Lesson Plan: For Teachers: Canadian Young People and the Cold War
Ask the students to give examples of
some major world events occurring in their lifetime that have exerted a major
impact on them (for example, the September 11, 2001 terrorist attacks in the
United States, events in the Middle East, the 2002 oil spill off the coast of
Spain, and other global conflicts or environmental events). List the events,
then ask for words that describe their response to those events. List the words
beside each event.
As a class, discuss, compare, and analyze how students react
to events that happen in North America, events that happen elsewhere in the
world, and events they view on television news. Do their responses change if
the events happen far away but have an impact on them at home?

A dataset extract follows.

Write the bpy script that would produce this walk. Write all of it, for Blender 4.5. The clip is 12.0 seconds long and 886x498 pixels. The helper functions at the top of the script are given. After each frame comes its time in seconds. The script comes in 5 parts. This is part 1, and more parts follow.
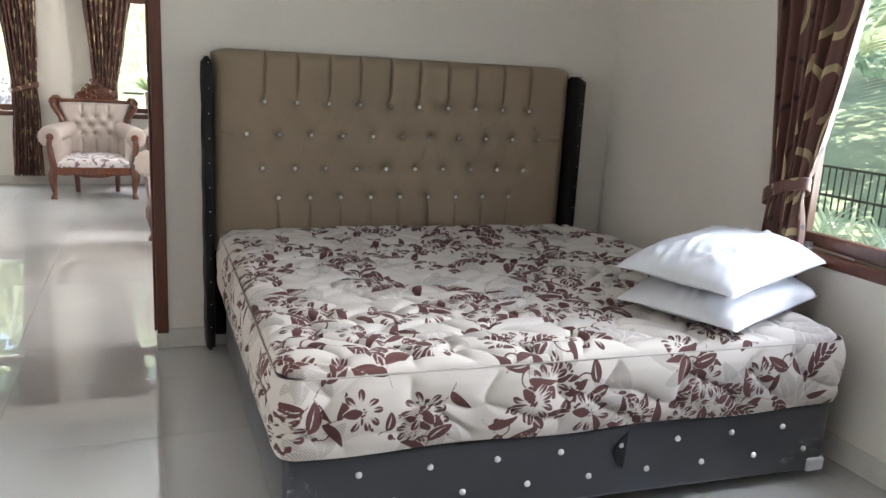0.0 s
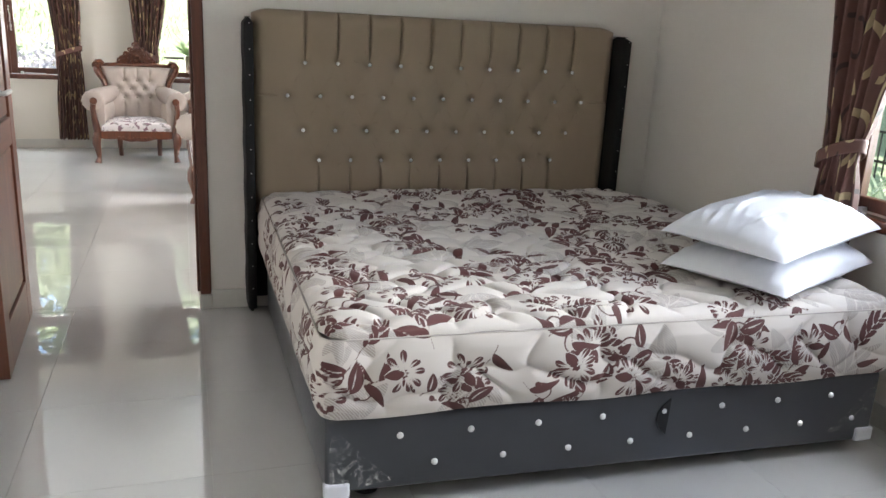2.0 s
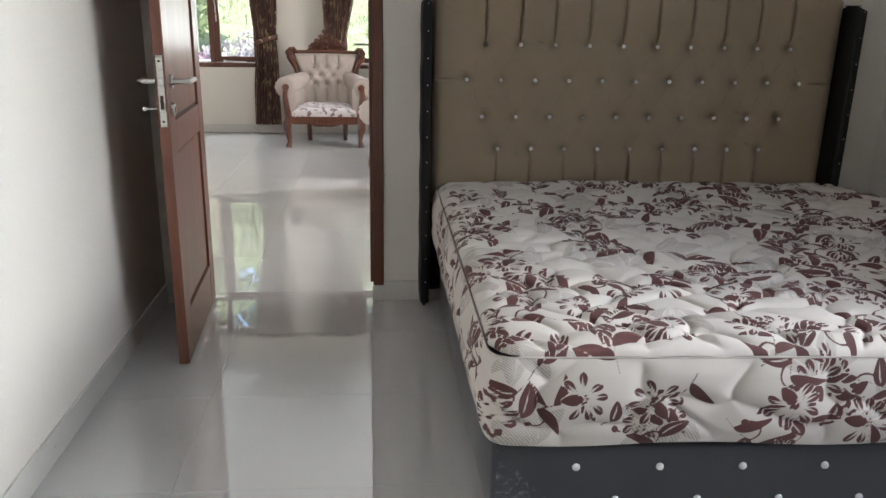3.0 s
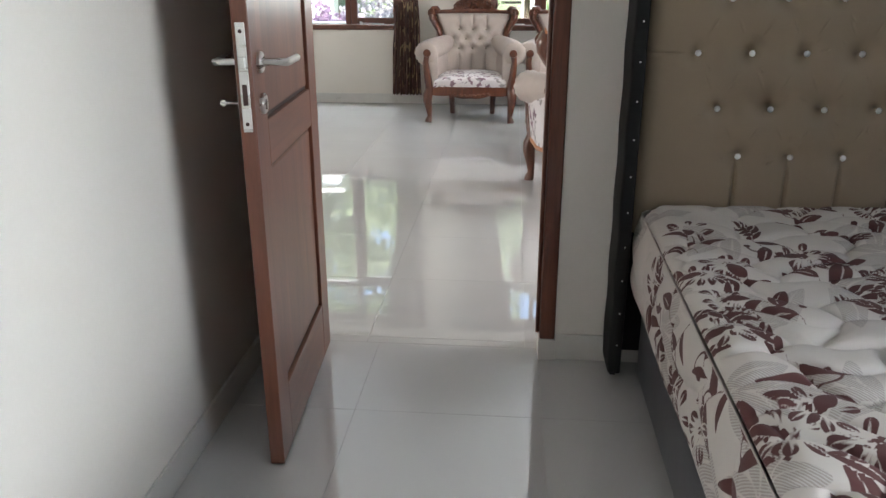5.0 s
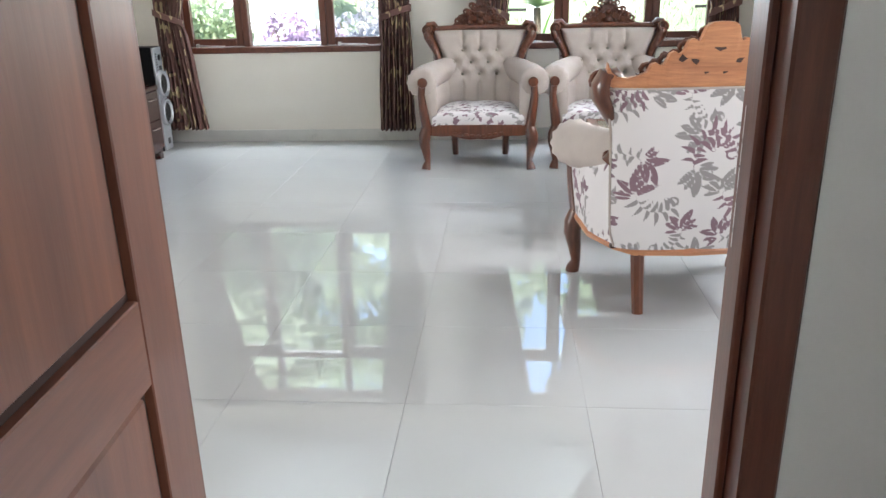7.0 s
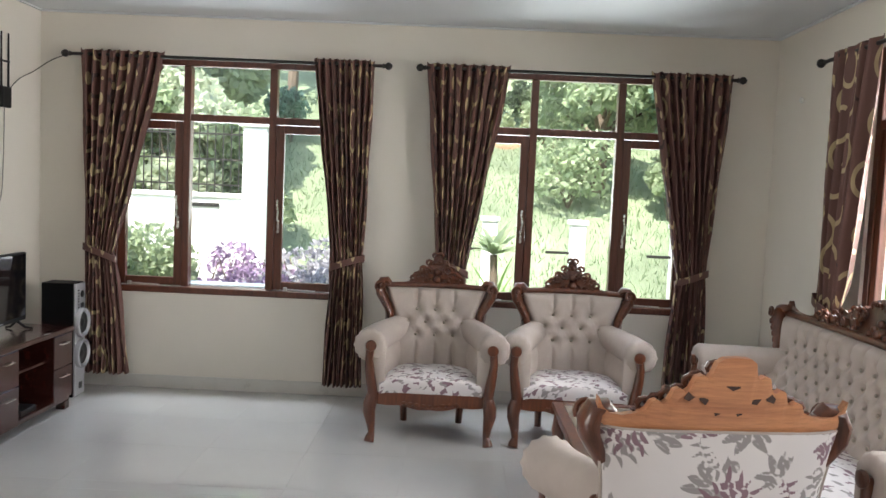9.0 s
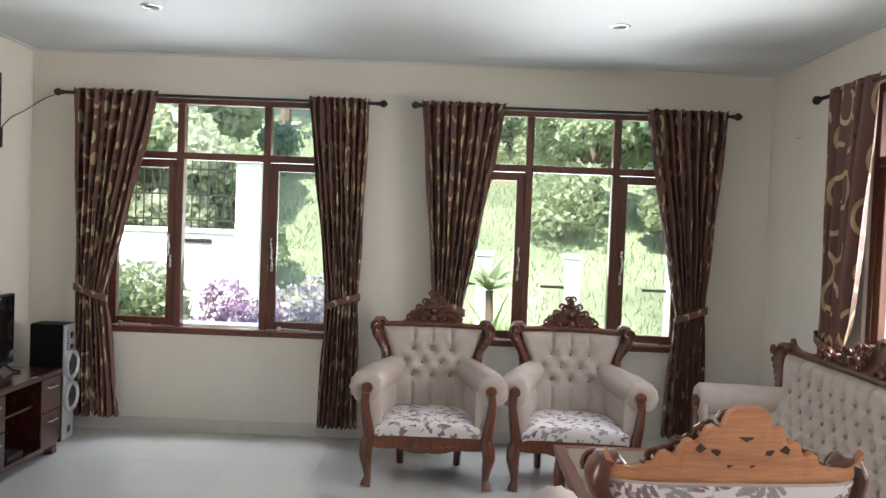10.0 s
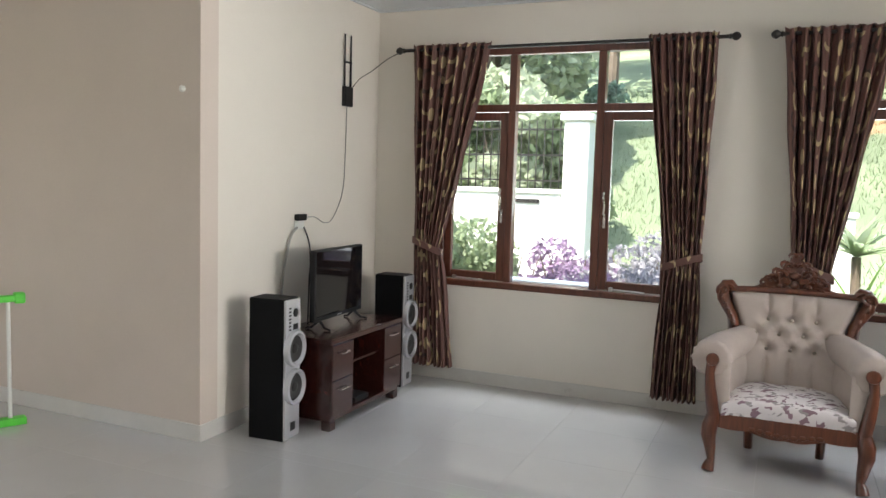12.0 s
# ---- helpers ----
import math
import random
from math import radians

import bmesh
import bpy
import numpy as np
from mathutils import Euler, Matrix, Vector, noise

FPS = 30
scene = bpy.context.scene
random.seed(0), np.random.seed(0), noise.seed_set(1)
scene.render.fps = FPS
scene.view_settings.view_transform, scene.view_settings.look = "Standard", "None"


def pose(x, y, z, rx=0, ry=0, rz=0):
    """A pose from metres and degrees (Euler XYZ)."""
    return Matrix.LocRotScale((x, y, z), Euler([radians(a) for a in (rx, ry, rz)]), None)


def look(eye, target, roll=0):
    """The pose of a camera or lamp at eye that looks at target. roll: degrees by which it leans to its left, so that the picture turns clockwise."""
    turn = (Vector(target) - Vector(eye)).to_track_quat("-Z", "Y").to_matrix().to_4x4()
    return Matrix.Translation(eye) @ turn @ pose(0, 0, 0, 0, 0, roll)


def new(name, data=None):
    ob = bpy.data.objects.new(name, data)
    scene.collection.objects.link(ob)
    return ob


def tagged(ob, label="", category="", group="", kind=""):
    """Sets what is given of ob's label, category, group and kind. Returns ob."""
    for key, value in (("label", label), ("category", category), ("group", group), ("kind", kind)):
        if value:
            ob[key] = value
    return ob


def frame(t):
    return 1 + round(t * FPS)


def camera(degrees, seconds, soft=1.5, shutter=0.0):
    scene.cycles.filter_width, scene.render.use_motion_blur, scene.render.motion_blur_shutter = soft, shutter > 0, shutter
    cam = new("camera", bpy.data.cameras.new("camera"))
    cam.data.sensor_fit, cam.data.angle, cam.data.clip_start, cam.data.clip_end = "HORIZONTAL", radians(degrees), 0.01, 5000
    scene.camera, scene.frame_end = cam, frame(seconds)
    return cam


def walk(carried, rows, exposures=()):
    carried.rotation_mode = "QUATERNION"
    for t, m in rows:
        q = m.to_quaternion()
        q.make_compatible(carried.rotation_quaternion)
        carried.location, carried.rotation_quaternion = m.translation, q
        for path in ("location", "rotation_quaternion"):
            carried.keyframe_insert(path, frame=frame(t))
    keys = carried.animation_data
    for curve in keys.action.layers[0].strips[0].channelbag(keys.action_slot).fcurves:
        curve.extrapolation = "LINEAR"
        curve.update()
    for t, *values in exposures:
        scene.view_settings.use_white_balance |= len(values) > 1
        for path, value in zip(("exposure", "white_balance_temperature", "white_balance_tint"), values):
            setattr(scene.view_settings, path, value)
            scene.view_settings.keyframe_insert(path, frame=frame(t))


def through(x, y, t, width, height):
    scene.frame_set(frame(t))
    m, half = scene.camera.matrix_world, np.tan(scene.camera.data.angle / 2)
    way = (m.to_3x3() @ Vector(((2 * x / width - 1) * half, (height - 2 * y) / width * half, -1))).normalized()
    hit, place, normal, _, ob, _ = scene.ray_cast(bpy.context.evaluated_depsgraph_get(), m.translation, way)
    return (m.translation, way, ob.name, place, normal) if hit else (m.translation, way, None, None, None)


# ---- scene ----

Inform them that they will be using the website to find out how the Cold War affected young Canadians of their age group during the decades when their parents were growing up.
Outline the Opportunity
Have students browse the Cold War Culture topic on the CBC Digital Archives website for as much time as they wish to learn the impact of the Cold War on Canadian young people. They can focus their browsing on the following topics:
The dropping of the first atomic bombs ("Fat Man" and "Little Boy") on Japan in 1945 Calgary's planned
Family life in a backyard fallout shelter
Canadian teens learn the "abcs of survival" at civil defence college
"Nuclear warfare can be fun" and "Three little fallout shelters": Humorous views of the Cold War
"Duck and cover" exercises in Canadian schools
Emergency Measures Organizations warnings (air raid sirens, test alerts)

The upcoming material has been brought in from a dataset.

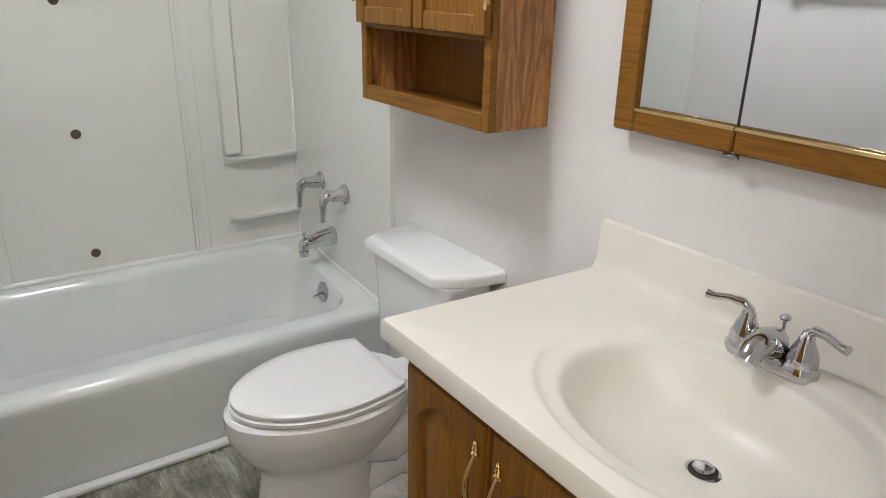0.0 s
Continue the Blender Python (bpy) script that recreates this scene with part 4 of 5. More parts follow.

When they are finished researching, students can form groups to discuss what they have learned. Each group should then prepare and present a brief summary of the interesting and important information they obtained from the site, including a description of what they think it must have been like for a young person growing up in Canada during the Cold War era.
Revisit and Reflect
Following the group presentations, ask students to compare their thinking about the impact of the Cold War on young people in past decades to the ways in which serious global events and conflicts affect young people today. Do students have the same worries and insecurities that many young Canadians had then? In what ways do they think the international situation is different from and similar to the Cold War era today? What are students' major concerns about the future? What lessons about the impact of global events on young people might we take from the past?
Have students prepare and present an oral or written account of a day in the life of a young Canadian growing up during the Cold War. Students' work should detail how the main events, issues, and concerns of this period would have impacted on the life of young Canadians, both at home and at school.